Wednesday, June 01, 2011

Street Life

Out of respect for his privacy, I will not identify the person I am writing about here today.

As we drove into the city, on our way home from Ottawa, stopped at a red light. Joe noticed a fellow standing on the corner and said, 'Hey, look who's over there!' I looked and for a second didn't recognize the face of a man well known for the work he's done, the stances he's taken, the causes that he has fought, the life he has led. He's a man I've admired for a long time. And there he was. Now out of the spotlight, now gracefully retired, standing chatting with a couple of people on the street. The reason I didn't recognize him was because he was laughing and relaxed. The warrior look was gone, replaced, instead, with the face of a man now simply happy to be chatting on the street with friends.

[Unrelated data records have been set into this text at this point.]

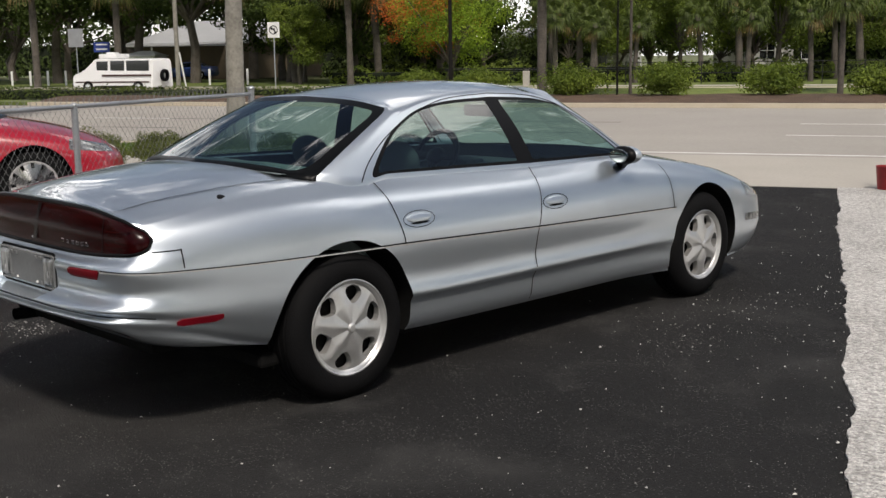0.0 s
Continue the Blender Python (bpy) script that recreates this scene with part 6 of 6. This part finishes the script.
def van():
    v = thing("van", "white van with dark windows, brown side stripes and roof pod", "van", at_road(-29.4, 40.2, -.02, 0, .86))
    prof = [(0, .35), (0, 1.75), (-.12, 1.92), (-3.65, 1.95), (-3.95, 1.88), (-4.55, 1.25), (-5.25, 1.08), (-5.4, .95), (-5.4, .42), (-5.2, .35)]
    n = len(prof)
    verts = []
    for yy in (-.98, .98):
        for x, z in prof:
            tuck = .10 if z > 1.3 else 0.0
            verts.append((x, yy * (1 - tuck), z))
    faces = [tuple(range(n)), tuple(range(n, 2 * n))[::-1]] + [(i, n + i, n + (i + 1) % n, (i + 1) % n) for i in range(n)]
    bm = bmesh.new()
    vs = [bm.verts.new(p) for p in verts]
    for f in faces:
        bm.faces.new([vs[i] for i in f])
    bmesh.ops.bevel(bm, geom=bm.edges[:], offset=.05, segments=2, affect="EDGES")
    bmesh.ops.recalc_face_normals(bm, faces=bm.faces[:])
    part("body", bm, PAINT_WHITE, v, smooth=True)
    brown = material("brown_stripe", (0.055, 0.022, 0.018), rough=0.4, vary=0.15)
    for a, b, z0, z1 in ((-.22, -1.72, 1.04, 1.82), (-1.86, -2.80, 1.08, 1.82), (-2.98, -3.74, 1.12, 1.80)):
        w = part("window", box((a + b) / 2, -.895, (z0 + z1) / 2, abs(b - a), .05, z1 - z0, .012), WINDOW_DARK, v, "dark side window")
        part("frame", box((a + b) / 2, -.915, z0 - .02, abs(b - a) + .06, .03, .04), brown, w)
    part("windscreen", moved(box(0, 0, 0, .03, 1.5, .78, .01), Matrix.Translation((-4.27, 0, 1.60)) @ Matrix.Rotation(radians(44), 4, "Y")), WINDOW_DARK, v)
    part("stripe", box(-1.7, -.985, 1.02, 3.3, .02, .10), brown, v, "dark brown side stripe")
    part("stripe", box(-2.7, -.985, .66, 5.0, .02, .07), brown, v, "dark brown side stripe")
    part("sill", box(-2.65, -.97, .40, 2.5, .06, .12), UNDER, v, "black sill")
    part("roof_pod", merge(box(-3.2, 0, 2.08, 1.2, 1.2, .26, .06), box(-3.3, 0, 2.24, .5, .5, .12, .04)), PAINT_WHITE, v, smooth=True)
    part("spare_wheel", moved(tyre_geo(.34, .2, .2), Matrix.Translation((.14, 0, 1.0))), RUBBER, v)
    part("bumper", box(-5.45, 0, .5, .12, 1.9, .18, .03), CHROME, v)
    for x in (-.95, -4.35):
        for y in (-.90, .90):
            w = part("wheel", moved(tyre_geo(.36, .22, .22), Matrix.Translation((x, y, .36)) @ Matrix.Rotation(radians(90), 4, "Z")), RUBBER, v)
            part("rim", moved(slot_rim(.2), Matrix.Translation((x, y + (-.10 if y < 0 else .10), .36)) @ Matrix.Rotation(radians(-90 if y < 0 else 90), 4, "Z")), CHROME, w)


van()
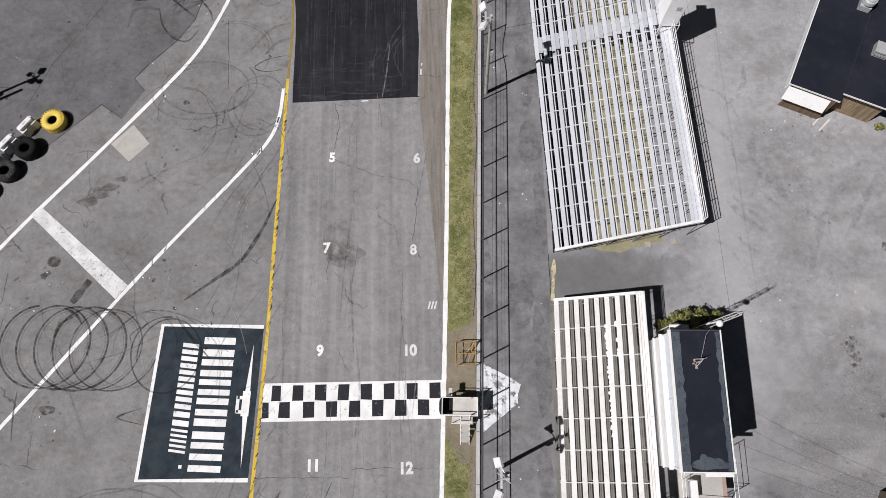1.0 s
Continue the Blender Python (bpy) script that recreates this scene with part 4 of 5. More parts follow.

I remember being little and running into one of my teachers in a grocery store. I was shocked. Teachers didn't shop. Teachers didn't live in the real world. Teachers didn't buy groceries and make dinners. Teachers were, in my mind, folded up and placed in the cloakroom for the night only to be dusted off in the morning. It was kind of like that for me. I'd only ever seen this man in forums where he was at work, where the spotlight fell on him, where he stood and said what needed to be said. I didn't think about him ever just having a weekend, going to the movies, ordering pizza. Surely, surely, we all know, the Queen doesn't poo.

So, therefore, it was a surprise, first, then a delight, to see him standing there, simply being a guy talking to friends on the street. To see him just living life, not fighting fights, not slaying dragons. It was nice to see that he was both bigger and smaller than I had imagined him to be. It made sense, I realized, that he would live in the real world, he fought real battles, he sought out real issues, he spoke from a sense of profound reality. Good people live good and full lives. Of course they do.

But what really gave me  pause, was how comfortable he looked in his own skin. His face, much aged since I last saw him, looked like it was worn by a man at peace with himself and at peace with the life he'd led. Wonderful. The world has yet to catch up to his convictions, though I'm sure it will one day. This seemed to be OK to the man standing there. It's like he just knew he had done his part. He hadn't stayed silent. He hadn't fallen into complacency. Maybe this peace I saw, or glimpsed, is his reward.

How cool is that?


tekeal said...

very cool, indeed.

alan said...

Thank you for your blog.
Please check for some distressing footage of abuse in a uk care home. very sick!

Princeton Posse said...

very cool...something to aspire to.

little.birdy said...

Unrelated to this post, I saw this and thought of you:

Also thought of you when watching a DVD of people with disabilities performing a play. One of the women was in a motorized wheelchair, and one of my students asked me how she was moving the chair. I said that I thought she was using a joystick and the student's comment was, "Lucky!". I said, "I know, right?". I have some awesome students.